#### Short task:
Leave out the pictures and copy everything else below exactly.

━━ Source excerpt ━━

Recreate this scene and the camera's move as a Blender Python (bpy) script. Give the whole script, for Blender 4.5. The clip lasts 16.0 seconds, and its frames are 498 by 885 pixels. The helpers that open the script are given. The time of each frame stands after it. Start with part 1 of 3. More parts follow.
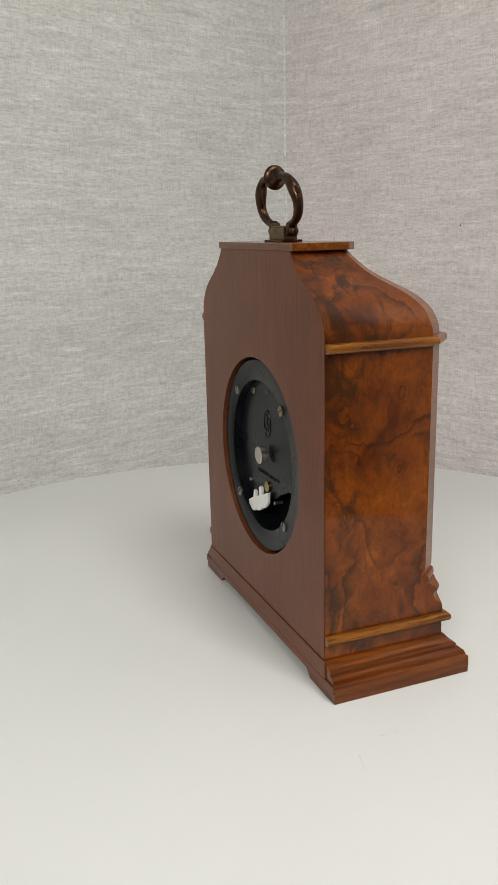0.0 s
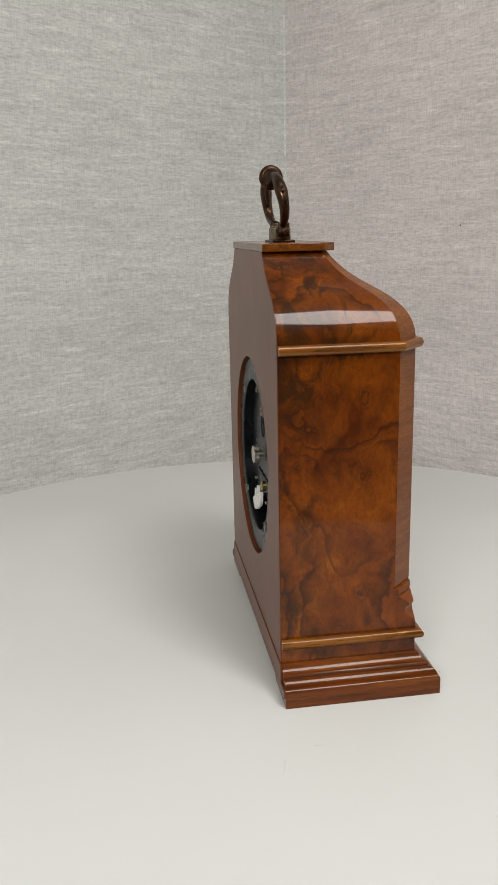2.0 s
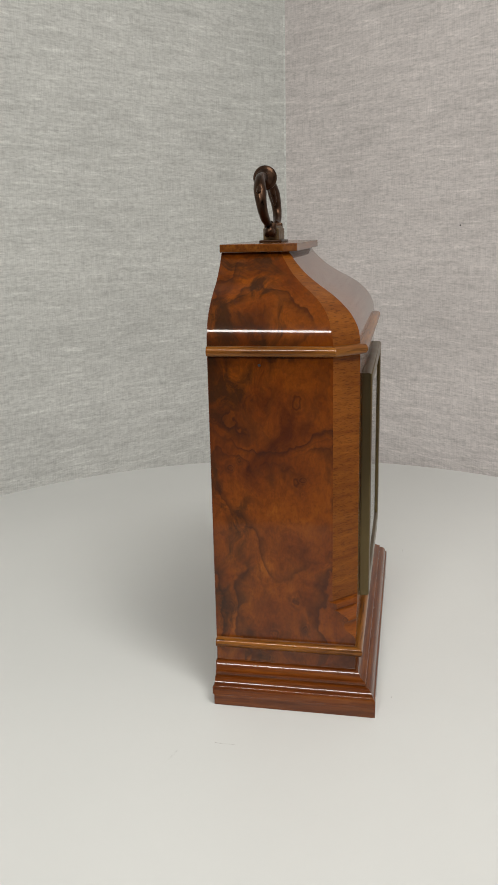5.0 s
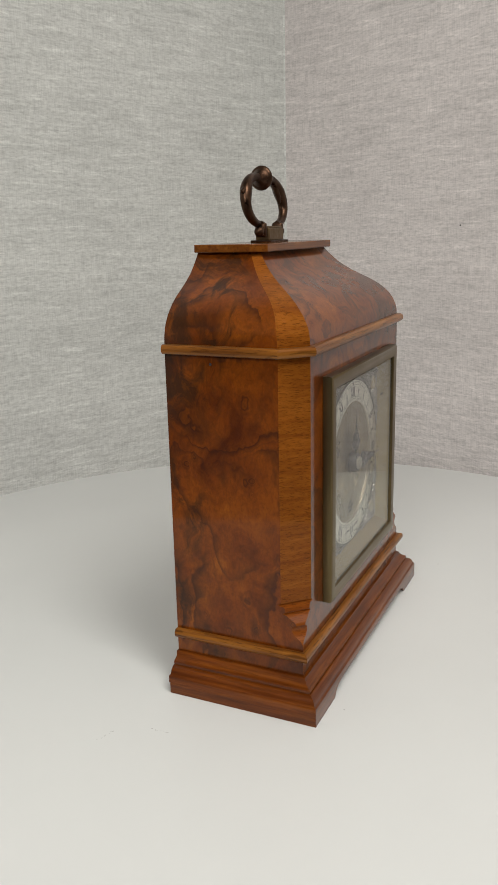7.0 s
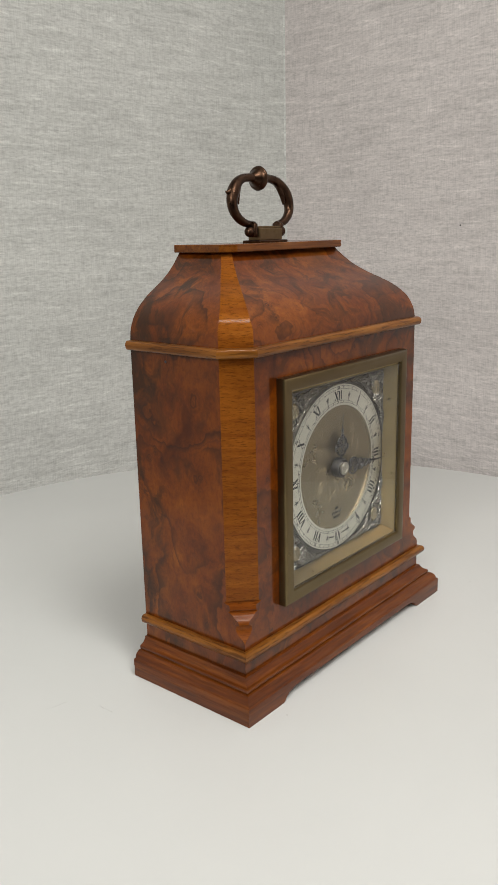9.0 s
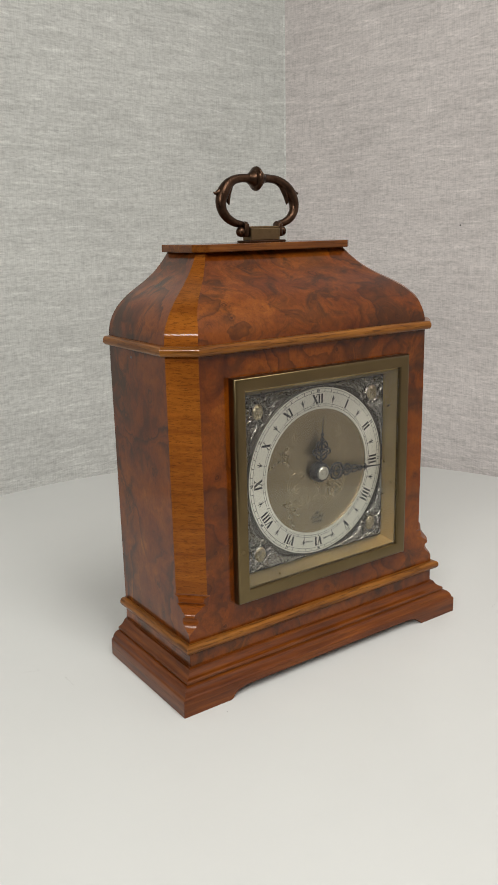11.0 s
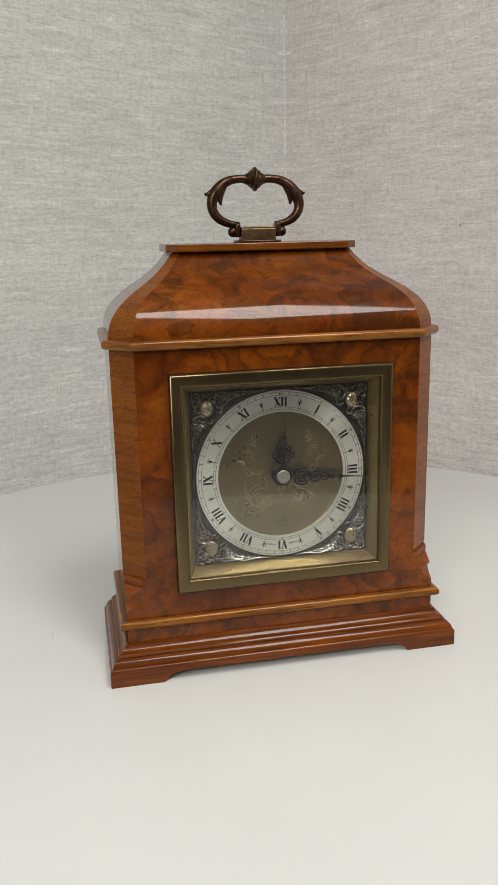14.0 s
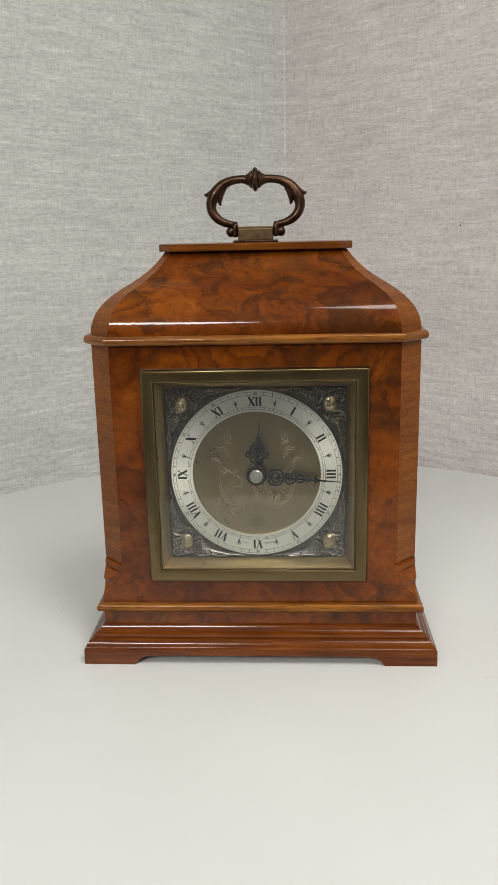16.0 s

━━━

#### Final result:
Recreate this scene and the camera's move as a Blender Python (bpy) script. Give the whole script, for Blender 4.5. The clip lasts 16.0 seconds, and its frames are 498 by 885 pixels. The helpers that open the script are given. The time of each frame stands after it. Start with part 1 of 3. More parts follow.
0.0 s
2.0 s
5.0 s
7.0 s
9.0 s
11.0 s
14.0 s
16.0 s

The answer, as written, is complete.